Efficient Pattern Search in Large, Partial-Order Data Sets

Nichols, Matthew

Efficient Pattern Search in Large, Partial-Order Data Sets

Files

uw-ethesis.pdf (1.1 MB)

Date

2008-09-12T20:21:59Z

Authors

Nichols, Matthew

Publisher

University of Waterloo

Abstract

The behaviour of a large, distributed system is inherently complex. One step towards making this behaviour more understandable to a user involves instrumenting the system and collecting data about its execution. We can model the data as traces (representing various sequential entities in the system such as single-threaded processes) that contain both events local to the trace and communication events involving another trace.

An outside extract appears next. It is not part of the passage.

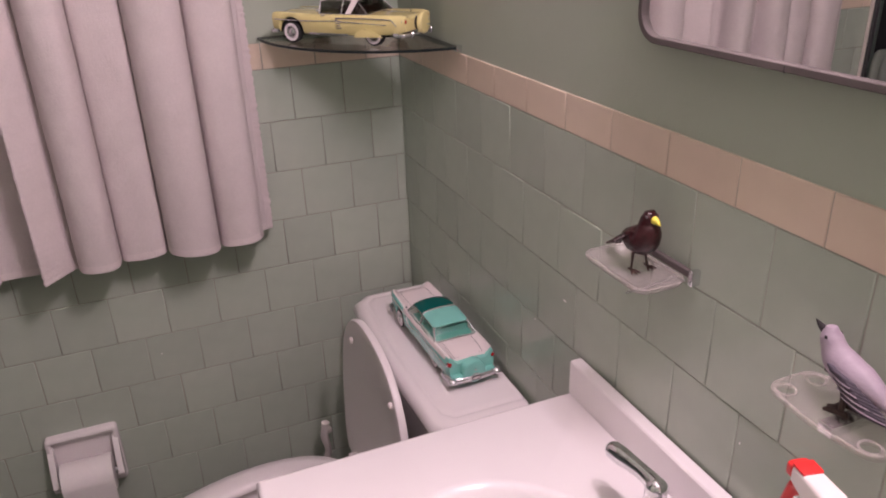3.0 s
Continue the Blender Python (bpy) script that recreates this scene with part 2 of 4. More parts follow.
def tube(bm, points, radius, n=8, mat=0):
    """A round bar along points; radius may be a list."""
    pts = [Vector(p) for p in points]
    radii = radius if isinstance(radius, (list, tuple)) else [radius] * len(pts)
    rings = []
    for i, p in enumerate(pts):
        d = (pts[min(i + 1, len(pts) - 1)] - pts[max(i - 1, 0)]).normalized()
        side = d.cross(Vector((0.13, 0.21, 1))).normalized()
        if side.length < 0.1:
            side = d.cross(Vector((1, 0, 0))).normalized()
        up = side.cross(d)
        rings.append([p + radii[i] * (math.cos(2 * math.pi * k / n) * side + math.sin(2 * math.pi * k / n) * up) for k in range(n)])
    loft(bm, rings, mat=mat)
    return bm


def smooth_line(points, n):
    """Points along a smooth curve through the given ones."""
    p = np.array(points, float)
    p = np.vstack([2 * p[0] - p[1], p, 2 * p[-1] - p[-2]])
    out = []
    for s in np.linspace(0, len(points) - 1 - 1e-6, n):
        i, u = int(s), s - int(s)
        a, b, c, d = p[i:i + 4]
        out.append(0.5 * (2 * b + (c - a) * u + (2 * a - 5 * b + 4 * c - d) * u * u + (3 * b - a - 3 * c + d) * u ** 3))
    return [tuple(q) for q in out]


def ellipsoid(bm, centre, radii, m=Matrix(), seg=16, rings=10, mat=0):
    r = bmesh.ops.create_uvsphere(bm, u_segments=seg, v_segments=rings, radius=1.0, matrix=Matrix.Translation(centre) @ m @ Matrix.Diagonal((*radii, 1)))
    for f in {f for v in r["verts"] for f in v.link_faces}:
        f.material_index = mat
    return bm


def rounded(w, h, r, n=6):
    """The outline of a rounded rectangle about the origin, anticlockwise."""
    out = []
    for cx, cy, a in ((w / 2 - r, h / 2 - r, 0), (-w / 2 + r, h / 2 - r, 90), (-w / 2 + r, -h / 2 + r, 180), (w / 2 - r, -h / 2 + r, 270)):
        for k in range(n + 1):
            q = radians(a + 90 * k / n)
            out.append((cx + r * math.cos(q), cy + r * math.sin(q)))
    return out


# ---- structure ----
TILE, TOP, CAP = 0.1095, 1.20, 0.053
LEFT, NEAR, HIGH = -1.42, -2.35, 2.42
GAP = 0.003


def plain(name, lo, hi, mat, label, category):
    ob = part(name, box(bmesh.new(), lo, hi), mat, smooth=False)
    return tagged(ob, label, category, kind="structure")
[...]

Visualizing this data provides a modest benefit to users as it makes basic interactions in the system clearer and, with some user effort, more complex interactions can be determined. Unfortunately, visualization by itself is not an adequate solution, especially for large numbers of events and complex interactions among traces. A search facility has the ability to make this event data more useful. Work has been done previously on various frameworks and algorithms that could form the core of such a search facility; however, various shortcomings in the completeness of the frameworks and in the efficiency of the algorithms resulted in an inconsistent, incomplete, and inefficient solution. This thesis takes steps to remedy this situation. We propose a provably-complete framework for determining precedence between sets of events and propose additions to a previous pattern-specification language so it can specify a wider variety of search patterns. We improve the efficiency of the existing search algorithm, and provide a new, more efficient, algorithm that processes a pattern in a fundamentally different way. Furthermore, the various proposed improvements have been implemented and are analysed empirically.